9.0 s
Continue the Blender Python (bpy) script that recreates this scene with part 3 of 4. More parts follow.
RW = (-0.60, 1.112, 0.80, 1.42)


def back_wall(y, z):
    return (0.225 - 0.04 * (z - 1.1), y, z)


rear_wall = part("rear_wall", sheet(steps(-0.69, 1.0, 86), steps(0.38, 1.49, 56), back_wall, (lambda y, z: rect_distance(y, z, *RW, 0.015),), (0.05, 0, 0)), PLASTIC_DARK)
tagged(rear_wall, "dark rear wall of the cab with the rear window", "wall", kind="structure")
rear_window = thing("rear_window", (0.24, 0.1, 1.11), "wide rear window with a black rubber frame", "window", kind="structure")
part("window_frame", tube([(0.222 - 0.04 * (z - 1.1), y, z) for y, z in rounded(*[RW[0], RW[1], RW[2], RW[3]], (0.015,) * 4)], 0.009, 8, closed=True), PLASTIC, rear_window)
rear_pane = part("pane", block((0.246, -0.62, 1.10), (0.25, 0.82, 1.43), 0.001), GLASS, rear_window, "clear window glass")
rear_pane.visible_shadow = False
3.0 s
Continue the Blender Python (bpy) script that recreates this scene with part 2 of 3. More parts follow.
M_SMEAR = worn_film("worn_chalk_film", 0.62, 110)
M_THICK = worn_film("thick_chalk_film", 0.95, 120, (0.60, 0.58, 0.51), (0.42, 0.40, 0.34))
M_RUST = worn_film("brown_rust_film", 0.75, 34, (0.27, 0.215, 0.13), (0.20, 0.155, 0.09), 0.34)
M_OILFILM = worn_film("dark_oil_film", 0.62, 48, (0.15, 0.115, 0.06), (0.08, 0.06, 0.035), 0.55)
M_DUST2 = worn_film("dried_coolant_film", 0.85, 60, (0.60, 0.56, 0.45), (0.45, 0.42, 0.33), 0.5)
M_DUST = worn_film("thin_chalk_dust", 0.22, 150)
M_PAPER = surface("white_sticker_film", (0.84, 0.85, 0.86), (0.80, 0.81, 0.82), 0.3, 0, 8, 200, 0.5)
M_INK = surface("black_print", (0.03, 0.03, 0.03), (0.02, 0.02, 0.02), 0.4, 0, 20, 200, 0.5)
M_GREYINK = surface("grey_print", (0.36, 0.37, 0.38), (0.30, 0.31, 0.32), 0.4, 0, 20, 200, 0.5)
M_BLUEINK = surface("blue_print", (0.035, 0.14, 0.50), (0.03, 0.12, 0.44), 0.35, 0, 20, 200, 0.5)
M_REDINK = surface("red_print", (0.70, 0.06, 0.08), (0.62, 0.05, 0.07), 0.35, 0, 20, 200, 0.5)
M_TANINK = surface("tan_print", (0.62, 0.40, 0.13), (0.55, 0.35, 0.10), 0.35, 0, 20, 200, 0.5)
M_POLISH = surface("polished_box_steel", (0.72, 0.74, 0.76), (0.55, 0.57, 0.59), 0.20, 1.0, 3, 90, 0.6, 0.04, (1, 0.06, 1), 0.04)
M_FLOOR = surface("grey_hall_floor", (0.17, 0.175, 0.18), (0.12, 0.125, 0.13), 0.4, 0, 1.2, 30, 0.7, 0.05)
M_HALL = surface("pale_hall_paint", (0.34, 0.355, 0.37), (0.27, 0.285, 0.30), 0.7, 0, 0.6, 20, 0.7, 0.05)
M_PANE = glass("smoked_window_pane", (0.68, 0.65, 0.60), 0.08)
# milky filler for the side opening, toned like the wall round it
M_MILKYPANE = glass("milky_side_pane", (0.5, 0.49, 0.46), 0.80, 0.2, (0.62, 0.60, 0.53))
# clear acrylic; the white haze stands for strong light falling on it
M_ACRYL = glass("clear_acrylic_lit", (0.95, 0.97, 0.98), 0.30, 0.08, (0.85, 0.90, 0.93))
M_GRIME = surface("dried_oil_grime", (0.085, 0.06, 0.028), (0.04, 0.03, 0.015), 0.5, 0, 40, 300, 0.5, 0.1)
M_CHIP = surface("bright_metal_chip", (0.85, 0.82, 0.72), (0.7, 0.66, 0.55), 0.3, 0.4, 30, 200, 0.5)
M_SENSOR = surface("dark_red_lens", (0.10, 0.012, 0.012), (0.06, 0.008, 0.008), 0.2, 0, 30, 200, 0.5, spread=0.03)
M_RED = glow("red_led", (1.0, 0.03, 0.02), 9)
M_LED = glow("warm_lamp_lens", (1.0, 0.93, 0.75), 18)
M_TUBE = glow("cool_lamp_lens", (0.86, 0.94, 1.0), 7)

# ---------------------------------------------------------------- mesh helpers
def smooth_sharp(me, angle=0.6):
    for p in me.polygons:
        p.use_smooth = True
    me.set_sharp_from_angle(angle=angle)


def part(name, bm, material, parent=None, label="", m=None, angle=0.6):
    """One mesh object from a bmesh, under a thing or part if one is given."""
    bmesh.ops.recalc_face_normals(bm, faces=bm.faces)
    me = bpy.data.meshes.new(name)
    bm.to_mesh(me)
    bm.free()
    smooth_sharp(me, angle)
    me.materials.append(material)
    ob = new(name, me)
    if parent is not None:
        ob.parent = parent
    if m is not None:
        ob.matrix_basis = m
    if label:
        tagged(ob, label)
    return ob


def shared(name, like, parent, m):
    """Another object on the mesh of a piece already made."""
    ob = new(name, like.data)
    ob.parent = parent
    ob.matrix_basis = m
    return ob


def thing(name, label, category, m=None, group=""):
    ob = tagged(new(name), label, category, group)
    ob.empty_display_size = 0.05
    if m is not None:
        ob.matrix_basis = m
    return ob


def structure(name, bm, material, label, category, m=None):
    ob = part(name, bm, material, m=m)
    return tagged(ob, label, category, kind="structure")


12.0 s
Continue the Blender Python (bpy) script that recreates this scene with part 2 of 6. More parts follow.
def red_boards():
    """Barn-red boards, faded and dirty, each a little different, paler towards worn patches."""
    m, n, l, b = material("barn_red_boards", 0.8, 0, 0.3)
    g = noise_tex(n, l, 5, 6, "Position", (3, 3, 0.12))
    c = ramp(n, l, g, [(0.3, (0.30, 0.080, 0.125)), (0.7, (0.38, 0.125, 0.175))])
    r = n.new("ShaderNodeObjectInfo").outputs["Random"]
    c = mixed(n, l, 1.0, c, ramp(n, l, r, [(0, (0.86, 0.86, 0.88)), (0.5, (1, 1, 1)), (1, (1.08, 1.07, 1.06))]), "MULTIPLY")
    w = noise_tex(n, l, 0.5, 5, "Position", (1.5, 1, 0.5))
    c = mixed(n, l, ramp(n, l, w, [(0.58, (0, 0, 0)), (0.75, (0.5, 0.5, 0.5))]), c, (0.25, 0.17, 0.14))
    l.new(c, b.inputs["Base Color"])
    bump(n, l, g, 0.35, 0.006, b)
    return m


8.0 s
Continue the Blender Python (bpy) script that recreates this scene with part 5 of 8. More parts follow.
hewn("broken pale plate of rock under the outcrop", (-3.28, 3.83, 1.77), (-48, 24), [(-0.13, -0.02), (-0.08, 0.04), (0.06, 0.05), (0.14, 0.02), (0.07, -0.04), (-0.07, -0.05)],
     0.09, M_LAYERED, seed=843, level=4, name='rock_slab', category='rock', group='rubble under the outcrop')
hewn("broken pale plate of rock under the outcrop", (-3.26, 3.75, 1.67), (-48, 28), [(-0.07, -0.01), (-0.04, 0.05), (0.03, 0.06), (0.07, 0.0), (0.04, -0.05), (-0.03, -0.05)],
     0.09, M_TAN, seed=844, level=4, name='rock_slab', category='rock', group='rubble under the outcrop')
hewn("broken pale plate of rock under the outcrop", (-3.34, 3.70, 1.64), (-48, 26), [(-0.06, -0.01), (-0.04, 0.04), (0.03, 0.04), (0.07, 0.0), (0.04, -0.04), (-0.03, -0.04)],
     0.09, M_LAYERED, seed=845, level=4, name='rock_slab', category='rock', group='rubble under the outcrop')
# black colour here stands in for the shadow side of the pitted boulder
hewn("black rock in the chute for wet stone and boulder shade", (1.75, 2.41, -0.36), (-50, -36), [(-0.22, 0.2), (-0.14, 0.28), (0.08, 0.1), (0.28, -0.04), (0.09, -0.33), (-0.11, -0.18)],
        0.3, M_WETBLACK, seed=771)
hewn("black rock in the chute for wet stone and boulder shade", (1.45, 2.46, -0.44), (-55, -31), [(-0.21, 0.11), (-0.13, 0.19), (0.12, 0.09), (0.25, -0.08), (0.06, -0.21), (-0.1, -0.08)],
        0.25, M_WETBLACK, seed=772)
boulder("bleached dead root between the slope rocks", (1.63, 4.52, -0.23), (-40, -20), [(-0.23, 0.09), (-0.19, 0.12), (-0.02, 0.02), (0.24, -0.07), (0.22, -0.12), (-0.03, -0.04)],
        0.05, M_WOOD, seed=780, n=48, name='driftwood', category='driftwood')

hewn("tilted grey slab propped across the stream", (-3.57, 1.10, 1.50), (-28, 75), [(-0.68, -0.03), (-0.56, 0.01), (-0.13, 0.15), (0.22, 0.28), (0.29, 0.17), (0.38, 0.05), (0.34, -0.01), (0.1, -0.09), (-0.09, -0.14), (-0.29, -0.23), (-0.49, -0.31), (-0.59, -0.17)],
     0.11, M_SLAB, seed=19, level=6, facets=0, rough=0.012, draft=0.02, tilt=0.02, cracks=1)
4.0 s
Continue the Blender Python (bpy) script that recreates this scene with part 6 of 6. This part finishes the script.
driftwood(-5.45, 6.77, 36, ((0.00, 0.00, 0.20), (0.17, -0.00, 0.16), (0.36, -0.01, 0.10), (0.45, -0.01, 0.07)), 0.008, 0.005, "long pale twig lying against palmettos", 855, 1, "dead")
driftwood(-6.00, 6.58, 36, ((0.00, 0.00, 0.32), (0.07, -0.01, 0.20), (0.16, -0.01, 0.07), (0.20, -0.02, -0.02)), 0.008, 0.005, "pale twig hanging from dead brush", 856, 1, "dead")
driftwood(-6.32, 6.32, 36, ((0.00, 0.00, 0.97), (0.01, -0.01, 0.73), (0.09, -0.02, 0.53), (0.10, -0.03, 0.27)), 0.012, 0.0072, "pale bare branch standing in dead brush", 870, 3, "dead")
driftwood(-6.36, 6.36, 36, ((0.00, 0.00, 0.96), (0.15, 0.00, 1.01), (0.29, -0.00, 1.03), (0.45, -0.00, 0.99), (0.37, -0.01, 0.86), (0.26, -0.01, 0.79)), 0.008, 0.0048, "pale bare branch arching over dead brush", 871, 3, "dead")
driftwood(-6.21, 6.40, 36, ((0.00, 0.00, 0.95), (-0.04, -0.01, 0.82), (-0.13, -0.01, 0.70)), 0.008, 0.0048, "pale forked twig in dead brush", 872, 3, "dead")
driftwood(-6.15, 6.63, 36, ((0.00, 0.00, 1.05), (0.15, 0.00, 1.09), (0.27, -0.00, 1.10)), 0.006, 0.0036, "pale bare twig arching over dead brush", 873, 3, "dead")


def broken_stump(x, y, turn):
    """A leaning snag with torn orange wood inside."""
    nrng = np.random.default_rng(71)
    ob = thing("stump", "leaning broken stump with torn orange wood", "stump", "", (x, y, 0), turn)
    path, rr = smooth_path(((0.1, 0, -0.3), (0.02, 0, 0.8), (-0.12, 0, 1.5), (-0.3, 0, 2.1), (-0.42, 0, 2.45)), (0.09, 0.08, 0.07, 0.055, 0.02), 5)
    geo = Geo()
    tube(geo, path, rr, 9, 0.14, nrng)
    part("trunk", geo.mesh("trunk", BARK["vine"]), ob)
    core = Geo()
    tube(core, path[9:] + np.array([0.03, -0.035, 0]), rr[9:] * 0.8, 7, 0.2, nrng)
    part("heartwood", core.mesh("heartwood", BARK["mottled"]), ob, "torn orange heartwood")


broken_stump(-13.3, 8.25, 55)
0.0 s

——

What you return should be the lines from the start of the data through the line with "return (0.225 - 0.04 * (z - 1.1), y, z)", quoted exactly and nothing more.

9.0 s
Continue the Blender Python (bpy) script that recreates this scene with part 3 of 4. More parts follow.
RW = (-0.60, 1.112, 0.80, 1.42)


def back_wall(y, z):
    return (0.225 - 0.04 * (z - 1.1), y, z)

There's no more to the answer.